- Supreme Court of the United States

Argued April 22, 2008 Decided June 25, 2008
- Full case name: Dwayne Giles v. California
- Docket no.: 07-6053
- Citations: 554 U.S. 353 (more) 128 S. Ct. 2678; 171 L. Ed. 2d 488

Case history
- Prior: Vacated, 40 Cal.4th 833 (2007)

Holding
- For statements to be admitted under the forfeiture exception to the confrontation right, the defendant must have intended to make the witness unavailable for trial.

Court membership
- Chief Justice John Roberts Associate Justices John P. Stevens · Antonin Scalia Anthony Kennedy · David Souter Clarence Thomas · Ruth Bader Ginsburg Stephen Breyer · Samuel Alito

Case opinions
- Majority: Scalia, joined by Roberts, Thomas, Alito; Souter, Ginsburg (all but Part II–D–2)
- Concurrence: Thomas
- Concurrence: Alito
- Concurrence: Souter (in part), joined by Ginsburg
- Dissent: Breyer, joined by Stevens, Kennedy

Laws applied
- U.S. Const. amends. VI, XIV

= Giles v. California =

Giles v. California, 554 U.S. 353 (2008), was a case decided by the Supreme Court of the United States that held that for testimonial statements to be admissible under the forfeiture exception to hearsay, the defendant must have intended to make the witness unavailable for trial.

==Factual background==
Dwayne Giles was charged with murdering his girlfriend. During the trial, prosecutors were able to introduce statements made by Giles' girlfriend to police about a domestic violence incident between her and Giles. Generally, the girlfriend's statements to the police would be inadmissible as out-of-court hearsay, but the testimony was admitted due to an exception to the hearsay rule which allows the admission of out-of-court statements by a witness when the defendant has made that witness unavailable to testify in court. Giles was convicted, and his conviction was affirmed by the California Supreme Court. The court reasoned that the report of domestic violence was admissible under the forfeiture rule codified in California Evidence Code § 1370 because Giles had presumably made the declarant unavailable by murdering her. The Supreme Court granted certiorari.

==Majority opinion==
In a majority opinion by Justice Scalia, the Court held that a defendant only forfeited his confrontation rights when he intended to procure the unavailability of the witness.
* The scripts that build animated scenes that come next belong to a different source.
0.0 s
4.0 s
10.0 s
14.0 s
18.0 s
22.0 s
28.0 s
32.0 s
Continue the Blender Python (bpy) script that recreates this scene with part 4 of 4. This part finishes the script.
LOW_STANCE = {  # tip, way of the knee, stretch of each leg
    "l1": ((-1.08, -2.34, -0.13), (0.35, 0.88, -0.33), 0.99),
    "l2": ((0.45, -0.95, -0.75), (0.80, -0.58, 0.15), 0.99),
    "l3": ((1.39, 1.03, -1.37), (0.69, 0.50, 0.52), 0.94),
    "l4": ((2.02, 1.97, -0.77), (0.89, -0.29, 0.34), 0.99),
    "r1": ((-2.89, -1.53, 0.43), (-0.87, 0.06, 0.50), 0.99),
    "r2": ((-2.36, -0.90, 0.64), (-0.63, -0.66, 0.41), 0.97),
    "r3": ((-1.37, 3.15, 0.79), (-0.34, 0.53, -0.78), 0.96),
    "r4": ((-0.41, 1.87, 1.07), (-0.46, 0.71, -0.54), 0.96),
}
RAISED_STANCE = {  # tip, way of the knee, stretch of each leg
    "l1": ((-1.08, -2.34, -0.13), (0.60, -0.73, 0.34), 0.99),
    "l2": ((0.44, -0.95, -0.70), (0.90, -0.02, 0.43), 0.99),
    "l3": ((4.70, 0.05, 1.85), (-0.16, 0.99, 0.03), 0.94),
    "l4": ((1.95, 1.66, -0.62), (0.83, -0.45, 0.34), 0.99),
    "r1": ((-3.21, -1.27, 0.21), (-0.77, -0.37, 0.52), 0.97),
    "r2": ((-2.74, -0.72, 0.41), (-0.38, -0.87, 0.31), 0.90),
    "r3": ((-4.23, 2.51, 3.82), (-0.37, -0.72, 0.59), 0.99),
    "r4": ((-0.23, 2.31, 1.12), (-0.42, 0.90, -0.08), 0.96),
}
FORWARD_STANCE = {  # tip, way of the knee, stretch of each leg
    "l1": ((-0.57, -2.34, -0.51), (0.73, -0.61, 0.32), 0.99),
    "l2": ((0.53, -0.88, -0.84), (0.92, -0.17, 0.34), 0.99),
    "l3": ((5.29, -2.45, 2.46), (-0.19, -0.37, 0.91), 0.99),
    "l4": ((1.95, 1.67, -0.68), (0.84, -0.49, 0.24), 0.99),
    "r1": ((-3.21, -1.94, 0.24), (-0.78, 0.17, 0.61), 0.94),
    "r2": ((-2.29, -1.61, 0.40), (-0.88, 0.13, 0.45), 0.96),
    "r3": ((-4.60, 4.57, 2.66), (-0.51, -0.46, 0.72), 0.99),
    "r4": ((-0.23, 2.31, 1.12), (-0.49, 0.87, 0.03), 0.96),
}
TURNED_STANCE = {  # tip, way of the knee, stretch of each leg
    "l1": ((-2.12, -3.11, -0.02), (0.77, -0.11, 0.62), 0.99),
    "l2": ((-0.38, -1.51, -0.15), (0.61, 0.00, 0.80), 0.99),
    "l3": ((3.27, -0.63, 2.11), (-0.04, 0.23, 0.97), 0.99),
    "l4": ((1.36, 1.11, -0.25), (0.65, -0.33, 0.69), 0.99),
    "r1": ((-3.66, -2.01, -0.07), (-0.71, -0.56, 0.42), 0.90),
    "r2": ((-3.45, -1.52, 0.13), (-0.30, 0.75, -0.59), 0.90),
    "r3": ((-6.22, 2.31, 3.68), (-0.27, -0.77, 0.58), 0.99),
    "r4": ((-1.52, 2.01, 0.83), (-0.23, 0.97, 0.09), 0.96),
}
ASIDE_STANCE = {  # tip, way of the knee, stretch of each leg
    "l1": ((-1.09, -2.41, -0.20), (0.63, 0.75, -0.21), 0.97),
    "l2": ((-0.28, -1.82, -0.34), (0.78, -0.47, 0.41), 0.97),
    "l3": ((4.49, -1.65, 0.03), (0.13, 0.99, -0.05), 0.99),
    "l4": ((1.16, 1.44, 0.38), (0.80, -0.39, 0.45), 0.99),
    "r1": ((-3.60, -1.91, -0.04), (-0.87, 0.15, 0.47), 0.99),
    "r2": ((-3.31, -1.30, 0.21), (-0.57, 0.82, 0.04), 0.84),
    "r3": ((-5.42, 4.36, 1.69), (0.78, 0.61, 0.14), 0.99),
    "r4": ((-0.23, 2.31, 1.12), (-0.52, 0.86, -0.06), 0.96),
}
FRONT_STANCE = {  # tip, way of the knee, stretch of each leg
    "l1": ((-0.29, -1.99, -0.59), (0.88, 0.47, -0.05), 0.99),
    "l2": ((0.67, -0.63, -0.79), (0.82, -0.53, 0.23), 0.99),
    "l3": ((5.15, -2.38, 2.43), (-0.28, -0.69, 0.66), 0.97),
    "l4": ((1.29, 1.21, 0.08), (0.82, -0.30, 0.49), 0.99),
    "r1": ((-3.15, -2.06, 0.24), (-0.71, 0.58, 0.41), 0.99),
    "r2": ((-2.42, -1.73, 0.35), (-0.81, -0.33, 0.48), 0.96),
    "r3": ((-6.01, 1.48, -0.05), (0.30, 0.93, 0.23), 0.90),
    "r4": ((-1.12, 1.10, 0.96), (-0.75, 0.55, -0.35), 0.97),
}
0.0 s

The Court examined the history of the common law forfeiture right, finding that every case since 1666 required that the defendant intend to make the witness unavailable for trial. The Court noted that subsequent history also still required an intent element, with only a few modern exceptions.

The decision of the California Supreme Court was vacated and the case was remanded for further proceedings.

==Concurring opinions==
===Justice Thomas' concurrence===
In his concurring opinion, Justice Thomas argued that the domestic violence report by the victim to the police was not testimonial and thus not barred by the confrontation clause.

===Justice Alito's concurrence===
In his concurring opinion, Justice Alito questioned whether the statements at issue were actually testimonial in nature.

===Justice Souter's concurrence in part===
In an opinion concurring in part joined by Justice Ginsburg, Justice Souter agreed with the Court's historical analysis, but stressed as most persuasive the idea that finding forfeiture for crimes like the one at issue was too circular. In the present case, for the victim's statements to be let in, it would need to be shown (in a preliminary hearing by a preponderance of the evidence) that the defendant had killed her, even though that was the very crime for which he was being tried.

==Dissenting opinion==
In a dissenting opinion joined by Justices Stevens and Kennedy, Justice Breyer argued that the defendant's knowledge that murdering his girlfriend would make her unavailable to testify should have been enough to fulfill the intent requirement of the majority opinion.

==Impact==
Giles has been criticized as hindering prosecutions for domestic violence. Commentators have argued that Giles, however, still allows courts to infer intent to silence the victim from the dynamics of the abusive relationship.